The Telefacsimile and Voice Instruction Transactions Coverage
The Bank’s Telefacsimile and Voice Instruction Transactions coverage indemnified the Bank where it:
suffers a loss directly from … having in good faith … transferred funds on deposit in a Customer’s account in reliance upon a fraudulent telephonic voice instruction … which purports to be from … an individual person who is a Customer …”
The definition of “Customer” contained three requirements:
an entity or natural person that:
(i) has a written agreement with the Insured authorizing the Insured to rely on telephonic voice or Telefacsimile Device instructions to make transfers;
(ii) has provided the Insured with the names of persons authorized to initiate such transfers; and
(iii) with whom the Insured has established an instruction verification procedure other than voice recognition.

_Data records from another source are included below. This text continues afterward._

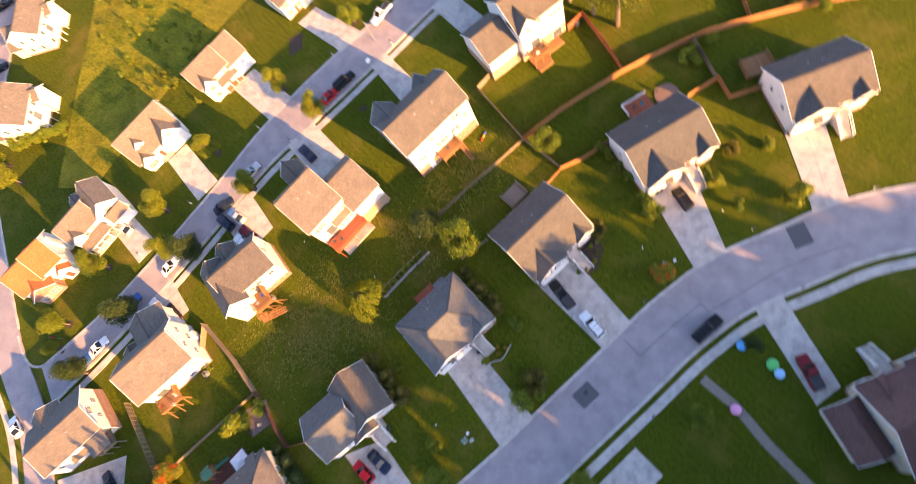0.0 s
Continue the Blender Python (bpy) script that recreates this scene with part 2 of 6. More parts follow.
BARK = plain("bark", (0.14, 0.105, 0.075), 0.95, vary=0.35, scale=6.0, bumpy=0.8)
LEAF = leaf_mat("leaf_green", (0.07, 0.12, 0.011), (0.14, 0.195, 0.016), (0.23, 0.265, 0.024))
LEAF_Y = leaf_mat("leaf_yellow_green", (0.085, 0.128, 0.008), (0.155, 0.19, 0.012), (0.26, 0.265, 0.02))
LEAF_D = leaf_mat("leaf_dark", (0.03, 0.055, 0.013), (0.05, 0.08, 0.018), (0.085, 0.11, 0.025))
LEAF_R = leaf_mat("leaf_turning", (0.11, 0.15, 0.016), (0.21, 0.22, 0.022), (0.32, 0.27, 0.025), (0.6, 0.11, 0.015))
LEAF_O = leaf_mat("leaf_olive", (0.06, 0.09, 0.01), (0.115, 0.14, 0.014), (0.19, 0.19, 0.02))
LEAF_B = leaf_mat("leaf_bronze", (0.055, 0.065, 0.01), (0.105, 0.1, 0.014), (0.17, 0.125, 0.02))
CAR_GLASS = plain("car_glass", (0.012, 0.014, 0.017), 0.08, vary=0.05)
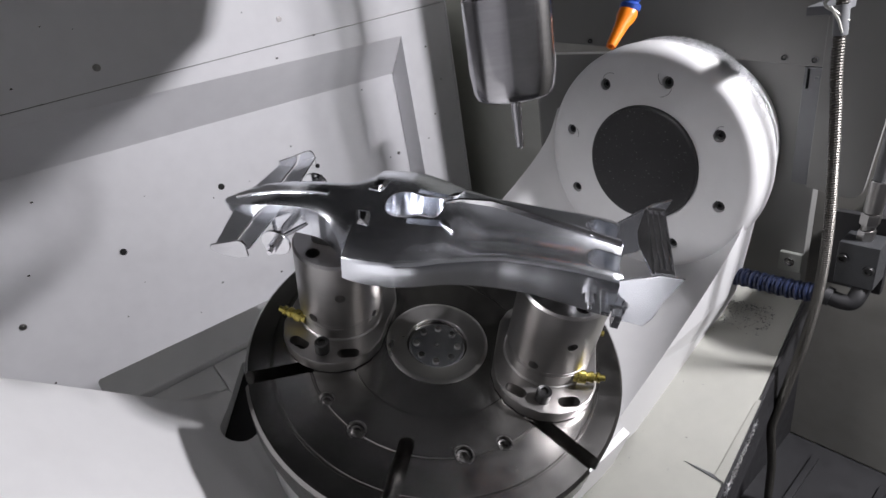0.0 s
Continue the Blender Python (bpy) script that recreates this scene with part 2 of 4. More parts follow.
structure("floor", bm_box(-1.24, 0.66, -1.04, 1.3, -0.79, -0.75), CREAM, "cream painted chip trough floor", "floor")


def lamp_body(name, label, at, to, w, h, tall):
    """A lamp housing behind its light, on a post from the floor or the front wall."""
    o = tagged(new(name), label, "lamp")
    o.matrix_basis = look(at, to) @ pose(0, 0, 0.006)
    part("housing", bm_box(-w, w, -h, h, 0.004, 0.034, 0.004), DARK, o)
    part("lens", bm_box(-w * 0.9, w * 0.9, -h * 0.8, h * 0.8, 0.0005, 0.0035), LAMP, o, "glowing lens")
    inv = o.matrix_basis.inverted()
    foot = inv @ Vector(tall)
    part("arm", bm_tube([(0, 0, 0.03), foot * 0.5 + Vector((0, 0, 0.03)), foot], 0.009, 10), DARK, o)


lamp_body("main_lamp", "bright led lamp on an arm from the side sheet", MAIN_AT, MAIN_TO, 0.060, 0.025, (0.619, -0.70, 0.45))
lamp_body("side_fill", "unseen fill lamp added on the side sheet to brighten the hub", SIDE_AT, SIDE_TO, 0.17, 0.065, (-1.199, 0.10, 0.66))
lamp_body("door_fill", "weak unseen fill lamp added above the doors", WIDE_AT, WIDE_TO, 0.09, 0.04, (-0.205, -0.999, 0.48))


NEAR = Vector((-0.5176, -0.3290, 0.2122))


def set_back(p_):
    return NEAR + (Vector(p_) - NEAR) * 1.06


def side_plate():
    """The sheets in front of which the hub turns."""
    made = []
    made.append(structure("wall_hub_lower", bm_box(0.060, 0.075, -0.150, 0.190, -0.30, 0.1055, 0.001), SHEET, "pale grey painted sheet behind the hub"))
    zs = 0.125
    m = Matrix(((0, 0, 1, 0), (1, 0, 0, 0), (0, 1, 0, 0), (0, 0, 0, 1)))
    pts = [(0.190, zs), (-0.1475, 0.0925), (-0.1475, 0.60), (0.190, 0.60)]
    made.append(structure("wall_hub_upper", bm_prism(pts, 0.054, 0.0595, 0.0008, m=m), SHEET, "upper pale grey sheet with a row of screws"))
    for y in (0.172, 0.098, -0.058, -0.114, -0.139):
        z = 0.093 + (y + 0.150) / 0.34 * 0.032 + 0.005
        s = empty("sheet_screw", "small black socket screw in the grey sheet", "screw", "screws along the sheet seam")
        s.matrix_basis = pose(*set_back((0.054, y, z)), 0, -90, 0)
        part("head", bm_lathe([(0.0013, 0.0012), (0.0015, 0.0016), (0.0026, 0.0018), (0.0030, 0.0010), (0.0030, -0.001), (0, -0.001)], 16), BOLT, s)
    # guard sheet with rounded lower corner
    r, y1, z0 = 0.012, -0.1935, -0.0215
    pts = [(-0.1478, 0.60), (-0.1478, -0.016)] + [(y1 + r - r * math.sin(radians(a)), z0 + r - r * math.cos(radians(a))) for a in range(0, 91, 15)] + [(y1 - 0.006, 0.05), (y1 - 0.008, 0.60)]
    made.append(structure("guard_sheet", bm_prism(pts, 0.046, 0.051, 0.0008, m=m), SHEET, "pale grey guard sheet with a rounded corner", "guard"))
    g = structure("cover_strip", bm_prism([(-0.1318, 0.0935), (-0.1474, 0.0920), (-0.1474, -0.0175), (-0.1318, -0.0160)], 0.0535, 0.0595, 0.0006, m=m), GUN, "dull grey slotted cover strip", "cover strip")
    cut(g, bm_prism([(-0.1345, 0.0915), (-0.1368, 0.0913), (-0.1368, 0.074), (-0.1345, 0.074)], 0.04, 0.07, m=m))
    made.append(g)
    for o in made:
        o.data.transform(Matrix.Translation(NEAR) @ Matrix.Diagonal((1.06, 1.06, 1.06, 1)) @ Matrix.Translation(-NEAR))
    b = empty("strip_screw", "flush grey screw in the cover strip", "screw")
    b.matrix_basis = pose(*set_back((0.0535, -0.1420, 0.0835)), 0, -90, 0)
    part("head", bm_lathe([(0, 0.0006), (0.0016, 0.0006), (0.0020, 0), (0.0020, -0.001)], 16), GUN, b)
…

Travelers declined coverage, pointing out that the Bank had not established that there was any written agreement between the Bank and Mr. and Ms. Edwards authorizing the Bank to rely on telephonic voice or Telefacsimile Device instructions to make transfers. In other words, Mr. and Ms. Edwards had not agreed to the wire transfer agreement, or to the Security Procedures.

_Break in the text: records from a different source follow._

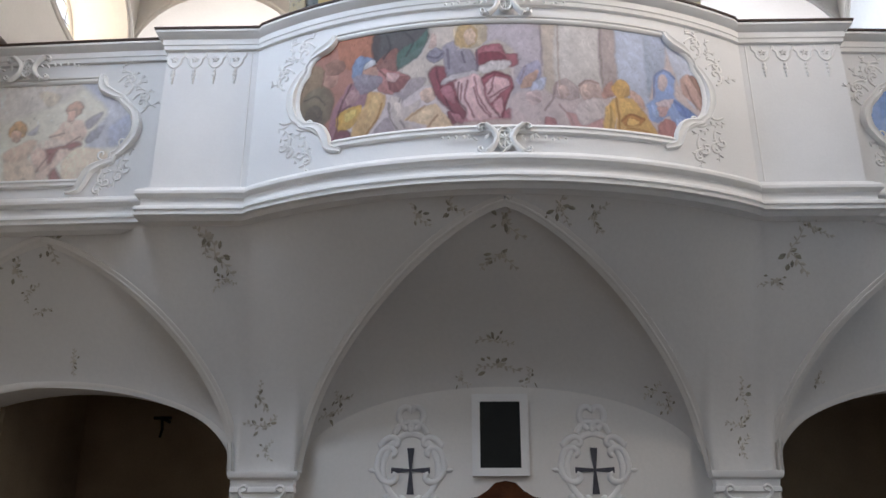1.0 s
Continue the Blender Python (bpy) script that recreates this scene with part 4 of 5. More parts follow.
art.stroke([(0.180, 6.370), (0.191, 6.176)], rgb(96, 94, 114, 0.80))
art.stroke([(-0.269, 6.341), (-0.195, 6.312), (-0.138, 6.353)], rgb(96, 94, 114, 0.80))
art.stroke([(-0.741, 6.252), (-0.657, 6.137), (-0.628, 6.022)], rgb(120, 76, 78, 0.80))
art.stroke([(0.912, 6.020), (0.874, 5.857), (0.799, 5.732)], rgb(150, 130, 134, 0.94))
art.stroke([(1.117, 5.997), (1.187, 6.059), (1.296, 6.040)], rgb(150, 128, 130, 0.94))
art.stroke([(0.930, 5.787), (1.009, 5.695), (1.065, 5.580)], rgb(160, 134, 136, 0.94))
art.stroke([(0.783, 6.680), (0.791, 6.412), (0.785, 6.204)], rgb(150, 140, 150, 0.94))
art.stroke([(0.950, 6.690), (0.938, 5.984)], rgb(176, 160, 150, 0.94))
art.stroke([(1.360, 6.673), (1.349, 6.046)], rgb(150, 138, 140, 0.94))
art.shape([(0.09, 6.07), (0.21, 6.10), (0.24, 5.89), (0.34, 5.68), (0.25, 5.63), (0.08, 5.66)], rgb(222, 186, 190, 0.94))
art.shape([(-0.16, 5.97), (-0.06, 6.00), (-0.02, 5.81), (-0.10, 5.86)], rgb(188, 126, 138, 0.80))
art.shape([(-0.06, 5.71), (0.02, 5.68), (0.05, 5.60), (-0.02, 5.62)], rgb(190, 130, 142, 0.80))
art.shape([(0.32, 5.79), (0.40, 5.86), (0.42, 5.74), (0.38, 5.68)], rgb(206, 158, 166, 0.94))
art.shape([(0.24, 6.38), (0.37, 6.41), (0.42, 6.35), (0.28, 6.35)], rgb(186, 120, 132, 0.94))
art.shape([(-0.66, 6.21), (-0.54, 6.17), (-0.58, 6.10), (-0.67, 6.12)], rgb(214, 178, 176, 0.80))
art.shape([(-1.07, 6.03), (-0.97, 6.08), (-0.92, 5.98), (-1.04, 5.91)], rgb(190, 150, 150, 0.80))
art.shape([(-1.06, 5.83), (-0.96, 5.86), (-0.96, 5.79), (-1.05, 5.74)], rgb(232, 204, 120, 0.80))
art.shape([(-0.80, 5.96), (-0.73, 5.95), (-0.79, 5.76), (-0.87, 5.69)], rgb(226, 190, 136, 0.80))
art.shape([(-0.59, 5.86), (-0.53, 5.86), (-0.53, 5.68), (-0.58, 5.73)], rgb(232, 218, 210, 0.80))
art.shape([(-0.37, 5.73), (-0.24, 5.78), (-0.22, 5.70), (-0.34, 5.64)], rgb(240, 214, 180, 0.80))
art.shape([(1.50, 5.84), (1.59, 5.88), (1.65, 5.79), (1.53, 5.75)], rgb(228, 190, 120, 0.94))
art.shape([(1.57, 5.70), (1.68, 5.69), (1.63, 5.63), (1.56, 5.63)], rgb(232, 194, 124, 0.94))
art.shape([(1.81, 5.89), (1.88, 5.82), (1.86, 5.75), (1.81, 5.79)], rgb(168, 192, 234, 0.94))
art.shape([(2.05, 5.78), (2.12, 5.77), (2.05, 5.66)], rgb(170, 194, 236, 0.94))
art.stroke([(0.092, 6.042), (0.068, 5.851), (0.154, 5.661)], rgb(138, 70, 86, 0.80))
art.stroke([(0.158, 6.083), (0.184, 5.890), (0.296, 5.679)], rgb(150, 86, 100, 0.80))
art.stroke([(0.035, 6.005), (0.026, 5.853)], rgb(138, 70, 86, 0.80))
art.stroke([(0.149, 5.973), (0.190, 5.800), (0.293, 5.653)], rgb(120, 54, 70, 0.94))
art.stroke([(0.345, 6.120), (0.320, 5.969), (0.276, 5.896)], rgb(120, 54, 70, 0.94))
art.stroke([(-1.004, 6.138), (-1.084, 5.984), (-1.132, 5.817)], rgb(96, 66, 70, 0.80))
art.stroke([(-1.298, 6.351), (-1.314, 6.169)], rgb(130, 100, 80, 0.80))
art.stroke([(-1.484, 6.072), (-1.359, 6.088), (-1.266, 5.977)], rgb(96, 84, 70, 0.80))
art.stroke([(-1.448, 5.928), (-1.319, 5.877)], rgb(96, 84, 70, 0.80))
art.stroke([(1.408, 5.816), (1.396, 5.586)], rgb(160, 130, 80, 0.94))
art.stroke([(0.628, 6.185), (0.578, 6.020)], rgb(150, 136, 150, 0.94))
art.stroke([(2.187, 6.166), (2.238, 6.023), (2.284, 5.932)], rgb(140, 112, 112, 0.94))
art.stroke([(-0.518, 6.653), (-0.415, 6.520), (-0.489, 6.366)], rgb(60, 70, 70, 0.80))
art.stroke([(-0.678, 6.629), (-0.632, 6.479), (-0.707, 6.374)], rgb(52, 60, 62, 0.80))
art.folds(2600, 0.022, 3, 0.10)
art.build("painting", on_front, ring, FRESCO, fresco, "faded wall painting in red, ochre and blue")
part("frame", trim_along(bmesh.new(), ring, FRAME_PROFILE, on_front, True), STUCCO, fresco, "white moulded stucco frame", 40)

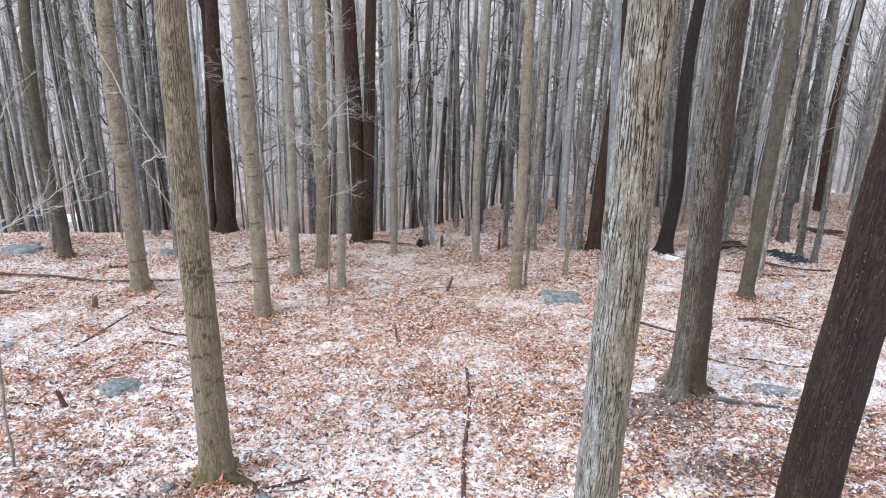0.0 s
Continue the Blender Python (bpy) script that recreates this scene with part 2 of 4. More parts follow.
BARK = {
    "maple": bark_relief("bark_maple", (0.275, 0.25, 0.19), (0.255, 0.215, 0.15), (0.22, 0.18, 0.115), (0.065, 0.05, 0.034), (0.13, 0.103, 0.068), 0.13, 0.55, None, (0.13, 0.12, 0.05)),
    "scar": bark_banded("bark_scar", (0.185, 0.15, 0.10), (0.06, 0.046, 0.03), (0.11, 0.09, 0.055), 0.03, 0.02),
    "mossy": bark_banded("bark_mossy_root", (0.13, 0.115, 0.068), (0.04, 0.032, 0.02), (0.065, 0.07, 0.028)),
    "pale": bark_banded("bark_pale", (0.352, 0.302, 0.229), (0.10, 0.083, 0.064), (0.17, 0.155, 0.115), 0.014, 0.010),
    "pale_grey": bark_banded("bark_pale_grey", (0.365, 0.33, 0.277), (0.14, 0.125, 0.105), (0.215, 0.20, 0.165), 0.012, 0.010),
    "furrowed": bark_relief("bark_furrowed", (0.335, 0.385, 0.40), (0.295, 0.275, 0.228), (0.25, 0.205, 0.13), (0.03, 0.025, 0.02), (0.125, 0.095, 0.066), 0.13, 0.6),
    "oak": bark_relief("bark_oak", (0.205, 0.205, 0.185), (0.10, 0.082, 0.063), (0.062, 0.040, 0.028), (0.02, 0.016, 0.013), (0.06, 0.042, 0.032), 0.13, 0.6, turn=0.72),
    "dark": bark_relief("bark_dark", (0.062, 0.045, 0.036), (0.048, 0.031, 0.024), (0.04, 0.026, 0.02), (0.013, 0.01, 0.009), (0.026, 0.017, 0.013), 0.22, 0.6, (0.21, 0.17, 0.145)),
    "black": bark_ridged("bark_black", (0.05, 0.04, 0.035), (0.038, 0.029, 0.025), (0.014, 0.011, 0.01), 24, 4.5, 0.43, 0.014),
    "brown": bark_ridged("bark_brown", (0.10, 0.064, 0.048), (0.072, 0.042, 0.03), (0.02, 0.014, 0.011), 24, 4.5, 0.43, 0.014),
    "grey": bark_plain("bark_grey", (0.345, 0.33, 0.30), (0.093, 0.086, 0.077)),
    "blue_grey": bark_plain("bark_blue_grey", (0.34, 0.365, 0.385), (0.20, 0.215, 0.225)),
    "mid": bark_plain("bark_mid", (0.215, 0.21, 0.202), (0.052, 0.05, 0.048)),
    "woods": bark_plain("bark_woods", (0.38, 0.38, 0.375), (0.118, 0.117, 0.115)),
    # Haze put into the colour: lighter, bluer bark for distant trees.
    "far": bark_plain("bark_far_hazed", (0.57, 0.60, 0.625), (0.41, 0.435, 0.455), 0.1),
    "twig": bark_plain("bark_twig", (0.54, 0.53, 0.51), (0.35, 0.345, 0.33), 0.1),
    "dead": bark_plain("bark_dead_wood", (0.13, 0.085, 0.065), (0.04, 0.027, 0.021)),
    "maroon": bark_plain("bark_maroon_wood", (0.185, 0.098, 0.076), (0.075, 0.04, 0.03)),
    "ashen": bark_banded("bark_ashen", (0.145, 0.126, 0.096), (0.05, 0.048, 0.038), (0.10, 0.095, 0.07), 0.016, 0.012),
    "rust": bark_plain("bark_rusty_wood", (0.19, 0.115, 0.08), (0.09, 0.052, 0.036)),
    "peeling": bark_flaking("bark_peeling", (0.055, 0.046, 0.04), (0.25, 0.235, 0.205)),
    "mottled": bark_flaking("bark_mottled", (0.40, 0.37, 0.305), (0.18, 0.14, 0.1)),
}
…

The key issue became whether the Bank could impute the wire transfer agreement and/or the Security Procedures to Mr. and Ms. Edwards, on the basis that they had received the Account Opening Agreement and had signed the signature card. The Bank asserted that the Account Opening Agreement required Mr. and Ms. Edwards to agree to enter into, and comply with, the wire transfer agreement and to comply with the Bank’s Security Procedures, notwithstanding that Mr. and Ms. Edwards never in fact agreed to do so, and never received copies of these documents.
The Ninth Circuit rejected this argument, holding that neither the wire transfer agreement nor the Security Procedures had ever formed part of the contractual arrangements between the Bank and Mr. and Ms. Edwards. The Court observed that a contract may validly include provisions of a document not part of the physical contract, so long as the incorporation by reference is “clear and unequivocal” and the terms of the incorporated document are known, or readily available, to both parties. The Court held that the Bank had failed to establish that here:
… the signature card, account agreement, and security procedures did not qualify as a “written agreement” under the bond definition. The signature card, which is the only document that the Edwardses actually signed, does not refer to the account agreement or the security procedures. The security procedures were not provided to the Edwardses. The signature card does not contain any authorization for a wire transfer from the account by voice or fax authorization. Under these undisputed facts, the district court properly concluded that the combined signature card, account agreement, and security procedures did not constitute a written agreement with the Bank authorizing it to rely on wire transfer instructions communicated by phone or fax. Therefore, the district court correctly concluded that the Edwardses did not qualify as “customers” within the meaning of the bond.
Telefacsimile and Voice Instruction Transactions and similar transfer coverages are some of the most technical coverages in Financial Institution Bonds and other forms of fidelity coverage. In this case, the Bank was unable to establish that its contractual arrangement with Mr. and Ms. Edwards brought them within the Bond’s definition of “Customer”, notwithstanding that they had agreed to be bound by Security Procedures which arguably might have authorized the transfers. The decision reinforces the importance of carefully analyzing the exact contractual relationship between the insured financial institution and its customer to ensure that all coverage requirements are fulfilled.
First National Bank of Northern California v. St. Paul Mercury Insurance Company, 2015 WL 2225044 (9th Cir.)